I always did feel cool hanging out with bartenders—the nods from bouncers, the free drinks, the occasional wave from someone you only know as “vodka soda, doesn’t tip after the first round.” I was glad there were four of us or I’d have ended up walking a step behind, which is decidedly uncool. We wound up at an English basement off Logan Circle. The bartender, who we’ll just refer to as Mike because he was one of the bartenders, who were mostly named Mike and if they weren’t, they got used to it—anyway, Mike had called ahead but still had to beat on the door for a good five minutes before it was answered by a tweaker whose bones looked ready to break through his skin. He stared at the four of us, looked up and down the street, and said, “Did you bring the batteries?”

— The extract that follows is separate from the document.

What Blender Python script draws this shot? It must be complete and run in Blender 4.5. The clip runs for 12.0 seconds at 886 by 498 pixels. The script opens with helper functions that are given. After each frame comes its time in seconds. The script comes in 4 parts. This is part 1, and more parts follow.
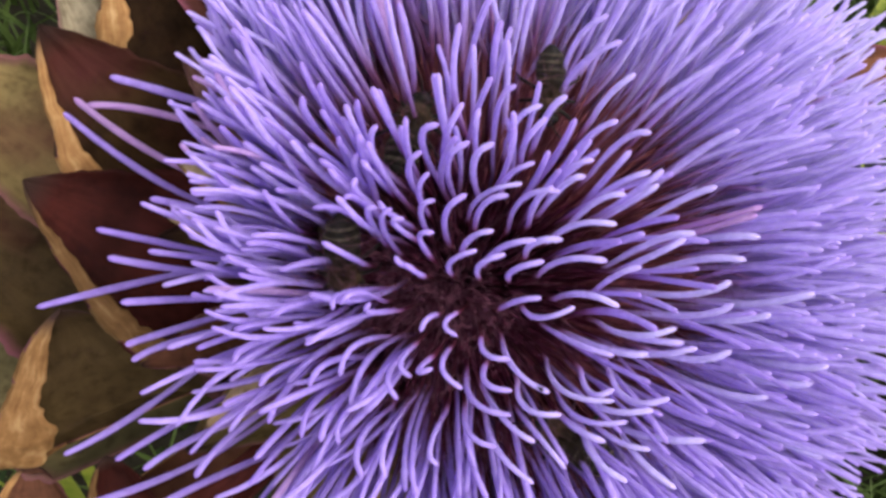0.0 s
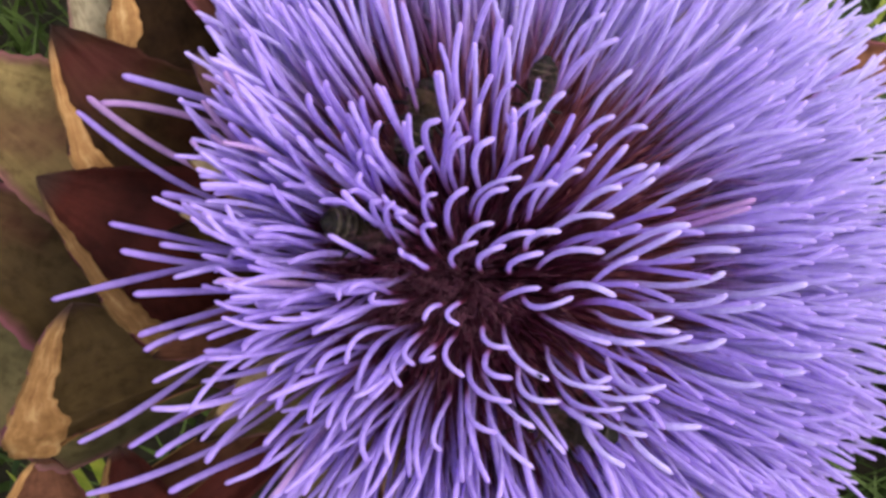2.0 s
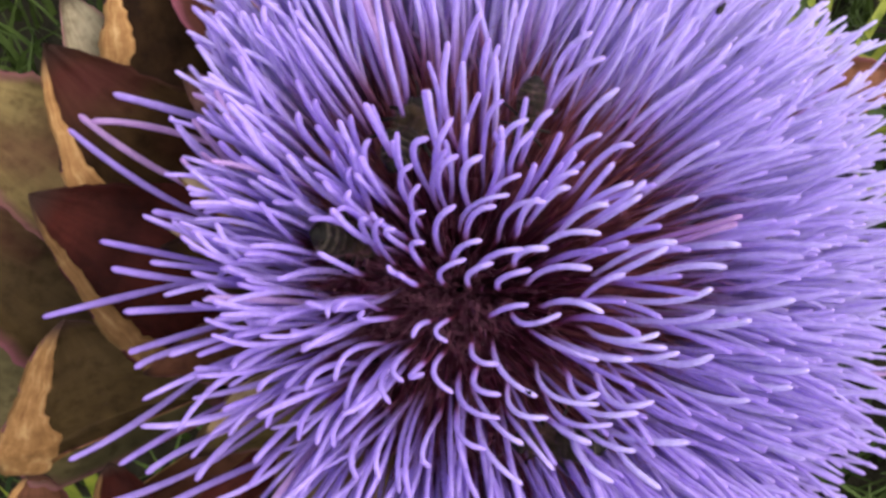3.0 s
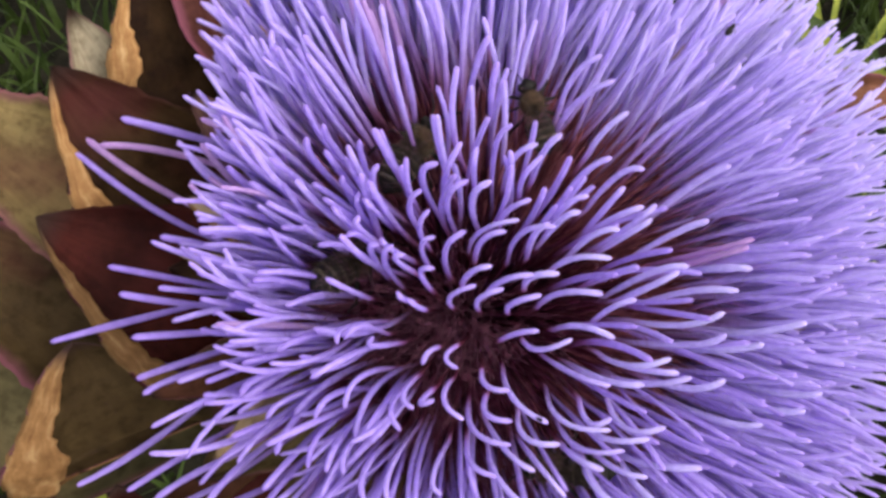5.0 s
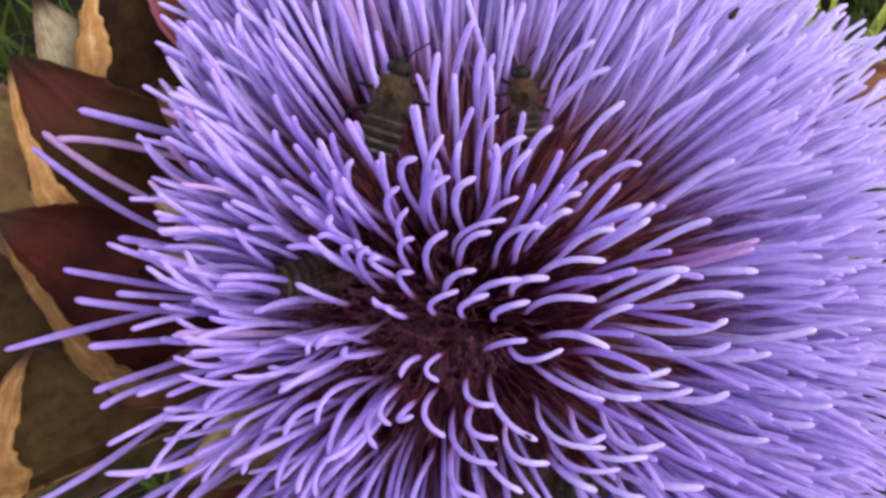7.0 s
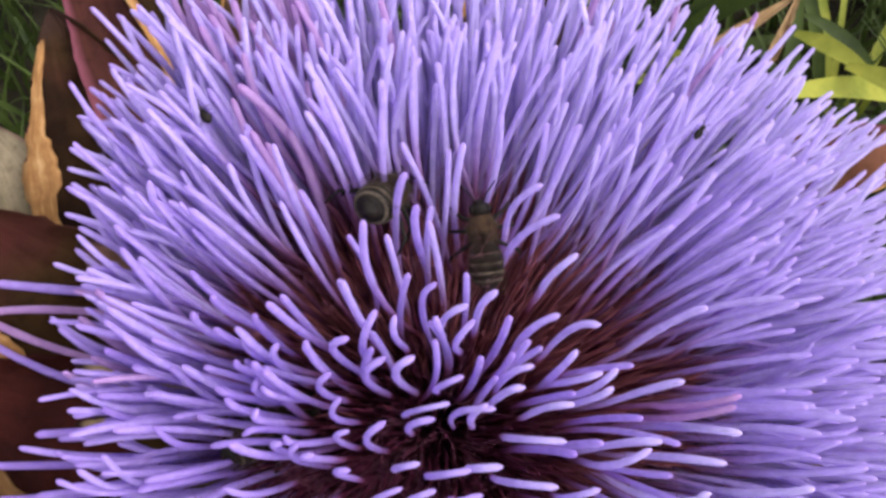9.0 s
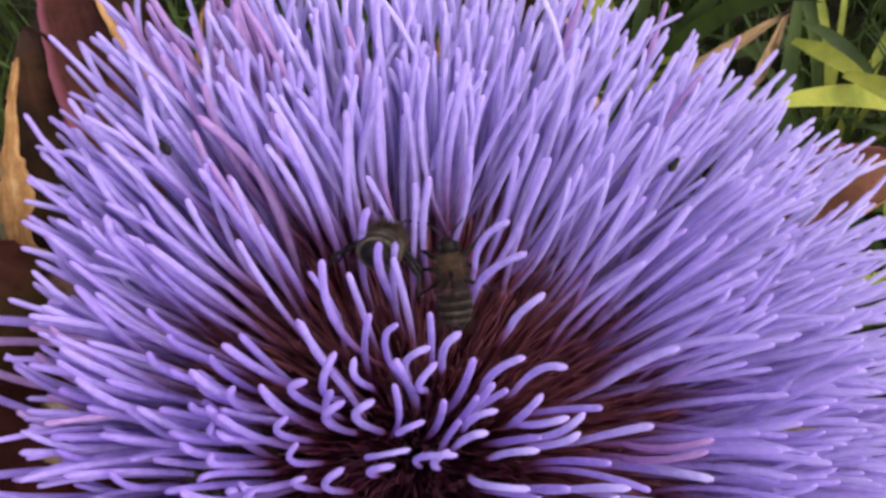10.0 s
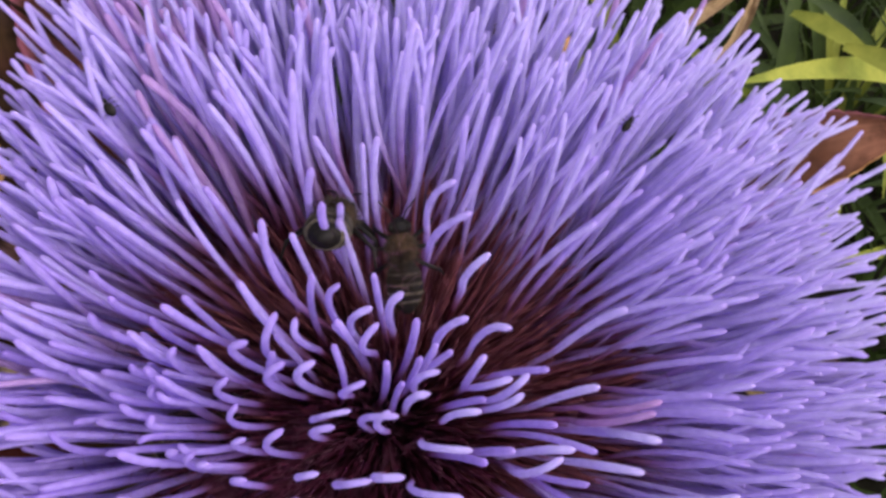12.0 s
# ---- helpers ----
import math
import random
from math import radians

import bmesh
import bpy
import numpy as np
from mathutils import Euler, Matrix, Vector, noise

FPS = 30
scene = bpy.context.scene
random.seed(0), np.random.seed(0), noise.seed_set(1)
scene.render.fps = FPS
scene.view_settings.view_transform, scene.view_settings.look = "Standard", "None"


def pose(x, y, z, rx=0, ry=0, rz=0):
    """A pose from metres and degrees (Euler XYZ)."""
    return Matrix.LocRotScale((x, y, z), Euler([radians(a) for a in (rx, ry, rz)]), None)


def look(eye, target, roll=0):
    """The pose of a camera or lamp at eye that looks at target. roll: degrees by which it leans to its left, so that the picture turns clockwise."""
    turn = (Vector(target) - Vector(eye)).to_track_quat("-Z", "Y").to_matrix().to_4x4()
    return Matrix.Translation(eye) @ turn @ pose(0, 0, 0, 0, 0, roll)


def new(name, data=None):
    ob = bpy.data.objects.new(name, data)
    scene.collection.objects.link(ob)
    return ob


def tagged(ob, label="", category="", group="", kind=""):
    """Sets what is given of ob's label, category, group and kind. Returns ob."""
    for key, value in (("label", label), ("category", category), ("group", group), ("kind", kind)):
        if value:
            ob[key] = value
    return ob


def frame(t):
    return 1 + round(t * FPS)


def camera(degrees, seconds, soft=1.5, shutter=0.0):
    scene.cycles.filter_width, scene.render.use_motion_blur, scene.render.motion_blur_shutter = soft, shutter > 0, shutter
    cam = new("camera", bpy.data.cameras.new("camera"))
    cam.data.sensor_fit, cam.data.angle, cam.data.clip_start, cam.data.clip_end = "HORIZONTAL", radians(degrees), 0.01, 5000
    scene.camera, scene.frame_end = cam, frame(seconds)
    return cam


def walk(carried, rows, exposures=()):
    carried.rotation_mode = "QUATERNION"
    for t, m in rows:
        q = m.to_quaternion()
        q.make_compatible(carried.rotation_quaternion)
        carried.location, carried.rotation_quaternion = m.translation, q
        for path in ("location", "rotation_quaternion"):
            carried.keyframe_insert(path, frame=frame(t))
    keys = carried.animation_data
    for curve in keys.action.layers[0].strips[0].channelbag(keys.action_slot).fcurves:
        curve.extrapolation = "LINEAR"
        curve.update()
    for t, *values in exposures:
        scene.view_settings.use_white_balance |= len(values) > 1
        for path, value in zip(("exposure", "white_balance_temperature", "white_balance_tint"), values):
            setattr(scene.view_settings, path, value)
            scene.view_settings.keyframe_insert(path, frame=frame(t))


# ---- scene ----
MM = 0.001

# ---------------------------------------------------------------- camera
cam = camera(50.0, 12.0, 3.2)
PATH = [
    (0, -0.00039, 0.00064, 0.42041, 29.57, -0.14, -0.10),
    (0.5, -0.00012, -0.00052, 0.42068, 29.20, 0.01, -0.03),
    (1, 0.00004, -0.00099, 0.42115, 29.04, 0.16, -0.22),
    (1.5, -0.00035, -0.00131, 0.42167, 29.15, 0.24, -0.09),
    (2, 0.00006, -0.00148, 0.42268, 29.50, 0.29, -0.05),
    (2.5, 0.00079, -0.00176, 0.42320, 29.89, 0.25, -0.23),
    (3, 0.00091, -0.00136, 0.42349, 30.25, 0.18, -0.28),
    (3.5, 0.00044, -0.00088, 0.42326, 30.42, 0.36, -0.36),
    (5.5, 0.00045, 0.00116, 0.42409, 30.83, 0.57, -0.33),
    (6, 0.00048, 0.00185, 0.42120, 30.89, 0.37, -0.10),
    (6.5, 0.00150, 0.00255, 0.41908, 30.50, 0.40, -0.23),
    (7, 0.00199, 0.00538, 0.41753, 30.30, 0.42, -0.54),
    (9, 0.01103, 0.02332, 0.41677, 30.76, 3.95, -2.94),
    (9.5, 0.01356, 0.02570, 0.41633, 30.85, 4.02, -2.94),
    (10, 0.01474, 0.02737, 0.41607, 30.79, 4.04, -2.71),
    (10.5, 0.01629, 0.02754, 0.41491, 30.63, 4.24, -2.73),
    (11, 0.01851, 0.02755, 0.41335, 30.27, 4.54, -2.81),
    (11.5, 0.01964, 0.02693, 0.41319, 30.06, 4.59, -2.66),
    (12, 0.02030, 0.02621, 0.41364, 29.62, 4.68, -2.58),
]
walk(cam, [(t, pose(x, y, z, rx, ry, rz)) for t, x, y, z, rx, ry, rz in PATH],
     [(0.0, 1.39, 6500, 10), (7.0, 1.38, 6450, 10), (9.0, 1.25, 6500, 14), (9.7, 1.12, 6450, 15), (10.6, 0.97, 6350, 17), (12.0, 0.97, 6300, 17)])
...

Batteries? I looked at Amy, who just shrugged like, Meth dealers, am I right?
The tweaker flung open the door, and there, all across his living room floor, were cop-style flashlights in various states of disassembly. The tweaker was rattling off his findings on lumen variations between lenses and bulbs. He was close to figuring it all out. What he was figuring out, you’d have to ask him. I walked out and waited on the steps.
When the bartenders came out and said they had to run to a store to buy batteries, I decided to wait in Logan Circle. The sex workers in the circle, who were smoking my cigarettes, thought this was the funniest, whitest thing they’d ever heard. They told me, “Crack dealers will kill you. Sure. But at least they don’t send you on errands.”

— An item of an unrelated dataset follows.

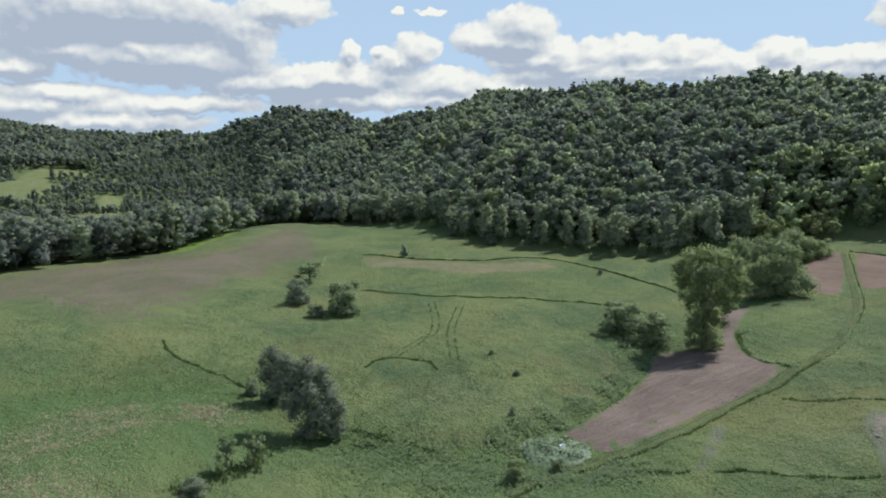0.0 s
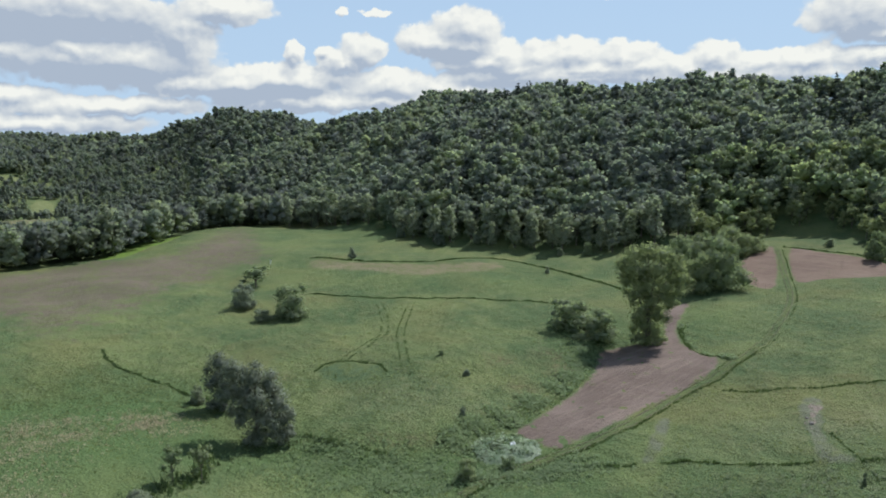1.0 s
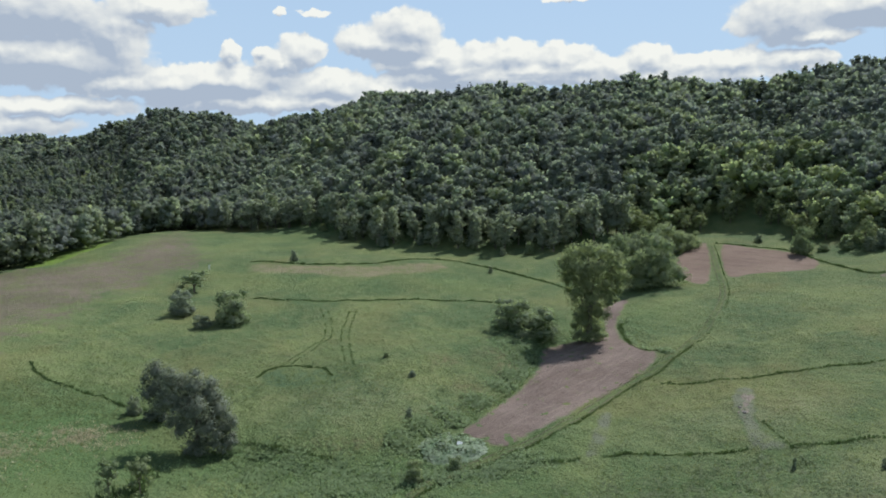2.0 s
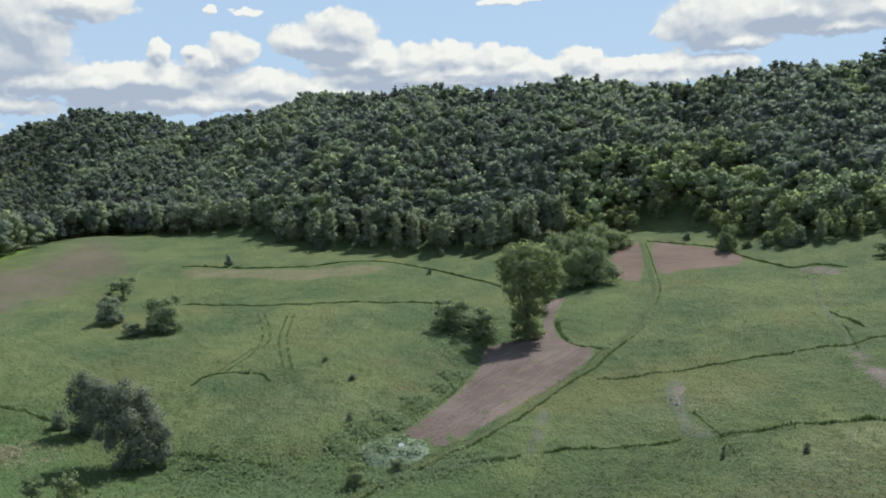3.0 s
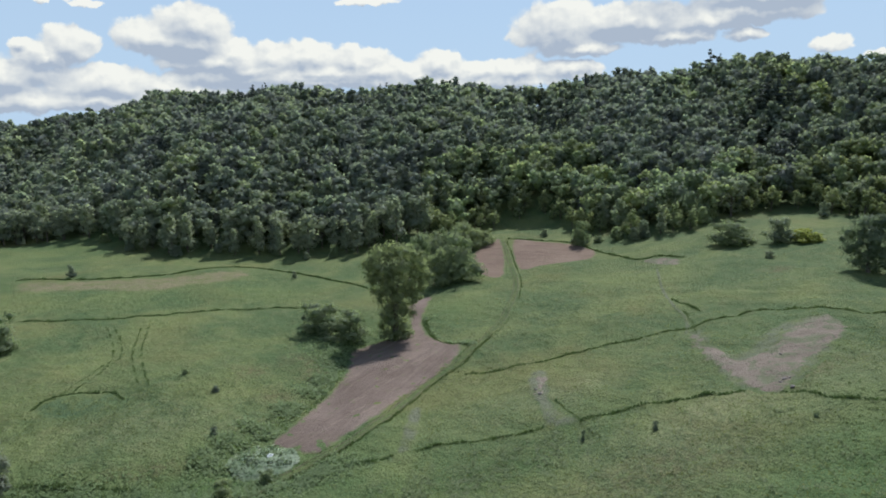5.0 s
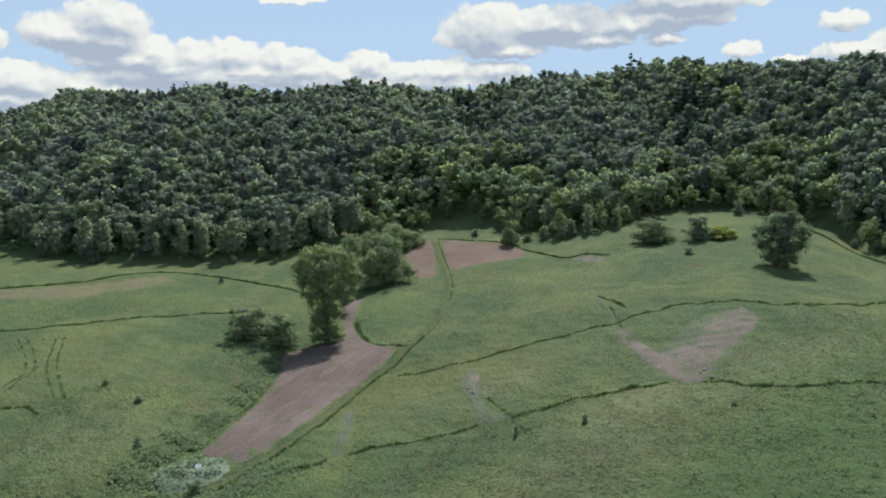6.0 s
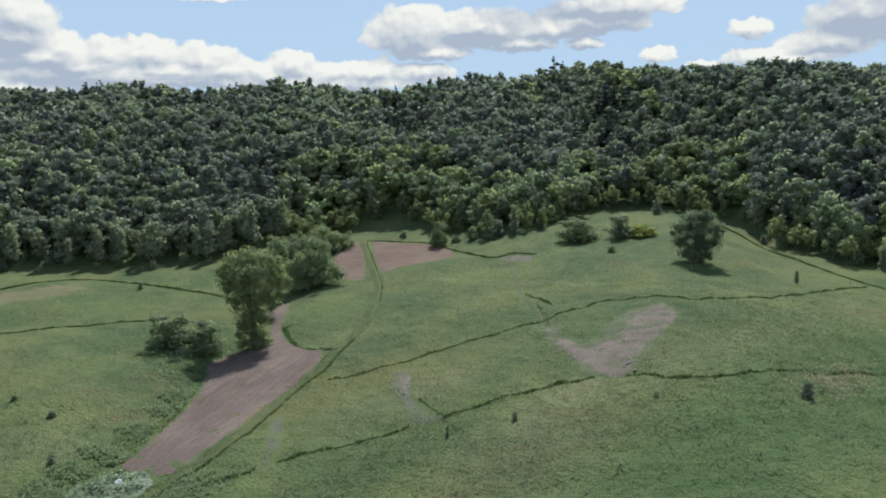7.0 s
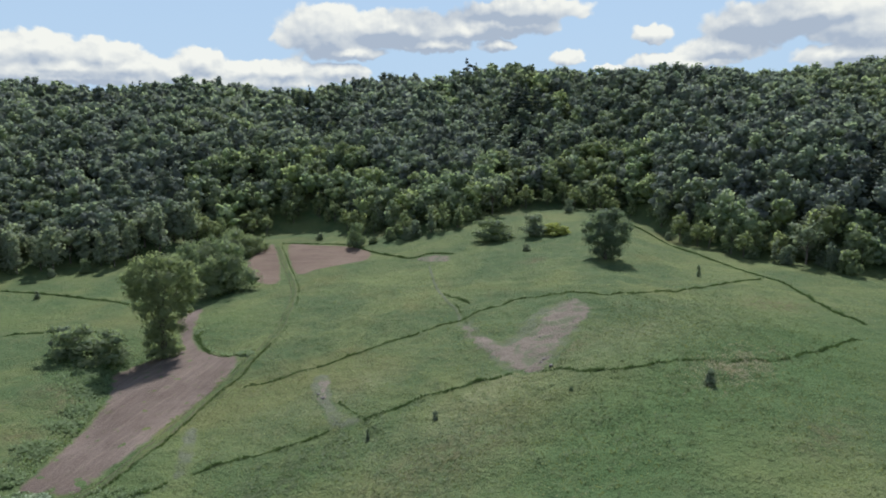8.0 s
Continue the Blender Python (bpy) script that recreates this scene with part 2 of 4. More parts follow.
    return n.blend(n.span(g, 0.3, 0.7), (0.07, 0.055, 0.045), (0.22, 0.19, 0.165)), g, 0.06


def over_grass(build, rag=0.8, low=0.15):
    """A cover that thins out into the meadow towards its rim."""
    def both(n, place):
        own, relief, depth = build(n, place)
        meadow_colour, _, _ = MEADOW(n, place)
        rim = n.node("ShaderNodeAttribute")
        rim.attribute_name = "rim"
        fray = n.math("ADD", n.math("MULTIPLY", n.math("SUBTRACT", n.noise(place, 0.55, 5.0, 0.65), 0.5), rag * 2), n.math("MULTIPLY", n.math("SUBTRACT", n.noise(place, 0.13, 3.0, 0.5), 0.5), rag))
        f = n.span(n.math("ADD", rim.outputs[2], fray), low, low + 0.6)
        return n.blend(f, meadow_colour, own), relief, depth
    return both


MEADOW = grass_build((0.078, 0.116, 0.047), (0.140, 0.168, 0.063), (0.162, 0.166, 0.080))
GRASS = material("meadow_grass", MEADOW, 0.9, 0.1)
SOIL = material("ploughed_soil", over_grass(soil_build((0.122, 0.094, 0.077), (0.168, 0.132, 0.110), 4.5, 55), 0.35), 0.95, 0.1)
TILLED = material("tilled_soil", over_grass(soil_build((0.135, 0.096, 0.074), (0.165, 0.122, 0.092), 4.0, -28), 0.35), 0.95, 0.1)
STUBBLE_M = material("hay_stubble", over_grass(stubble_build((0.114, 0.106, 0.068), (0.152, 0.126, 0.093), 0.5), 0.9), 0.95, 0.1)
BARE = material("bare_dry_earth", over_grass(stubble_build((0.165, 0.138, 0.110), (0.225, 0.186, 0.152), 0.8, (0.118, 0.140, 0.078)), 1.4, 0.12), 0.95, 0.1)
SPARSE = material("thin_grey_grass", over_grass(stubble_build((0.106, 0.126, 0.074), (0.138, 0.150, 0.098)), 0.8), 0.95, 0.1)
REED = material("rank_bluish_grass", over_grass(stubble_build((0.064, 0.104, 0.047), (0.082, 0.120, 0.055)), 0.6), 0.95, 0.1)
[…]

I tuned them out. I was trying to think and trying not to think all at once. Trying to think about anything else, but I couldn’t. I’d just seen myself in the mirror. And it scared the shit out of me. I was down to about 160 pounds. I’d been picking the same scab on my arm for months, convinced it would never heal, which it wouldn’t because I couldn’t fucking stop picking at it. And while I wasn’t taking apart flashlights, I’d been just as manic about everything from researching cameras I’d never buy, to googling names of everyone who’d ever wronged me. I was as glassy-eyed as a meth head, but my drugs weren’t even any fun.
When we were finally alone and I was driving Amy back to her apartment, I asked her if she thought I was acting strange. She’d known me about as long as anyone in D.C., and I figured she’d tell me the truth. She waited a minute and I knew the answer. But it was worse. She said, “I almost didn’t answer when you called.” It was all I could do to keep the car between the lines.